For his doctorate in education at the University of Cincinnati, Rabbi Wittstein researched moral development in early childhood. He also completed his rabbinic studies in Cincinnati, at Hebrew Union College.

But he didn’t pursue a congregational career until later, continuing to devote the next few years to Jewish education.

It wasn’t until they were living in St. Ignace that Rabbi Wittstein “fell in love with that whole role” of serving a congregation, after being asked to fill in for a colleague at an Orthodox synagogue in Sault Ste. Marie, Ailene told The CJN.

Karen Ross, who now lives in Toronto, chaired the committee that hired Rabbi Wittstein for what would become Temple Israel, a fledgling congregation known at the time as the London Jewish Family Association. Under Rabbi Wittstein’s leadership, it grew from 40 families to 140.

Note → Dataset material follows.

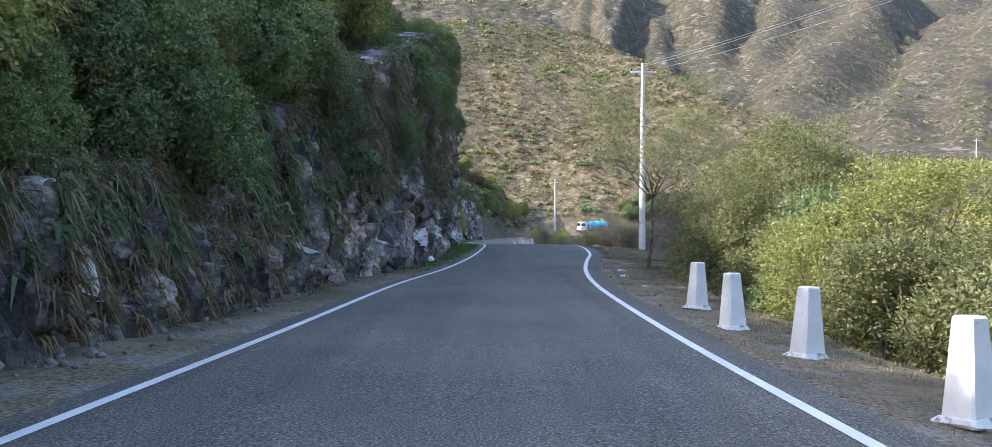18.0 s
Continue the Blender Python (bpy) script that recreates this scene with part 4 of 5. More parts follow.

Ross, who became a family friend, recalls an “immediate connection” the first time she spoke to the rabbi, based on their shared passion for Reform Judaism. “He just seemed very easy to talk to, totally unpretentious… He was not a chatty person at all, but if you asked him a question, you got a really knowledgeable, well thought-out answer.”

Rabbi Michal Shekel, who has been serving as the temple’s interim rabbi since last year, said Rabbi Wittstein was “quite a force in that community. He was a man of integrity and a fabulous role model.”

Rabbi Wittstein leaves his wife Ailene, sons Eric and Ilan Wittstein, of Brooklyn and Baltimore respectively; Eric and Jonathan Avner, of Cincinnati and Austin, Texas, respectively, and five grandchildren.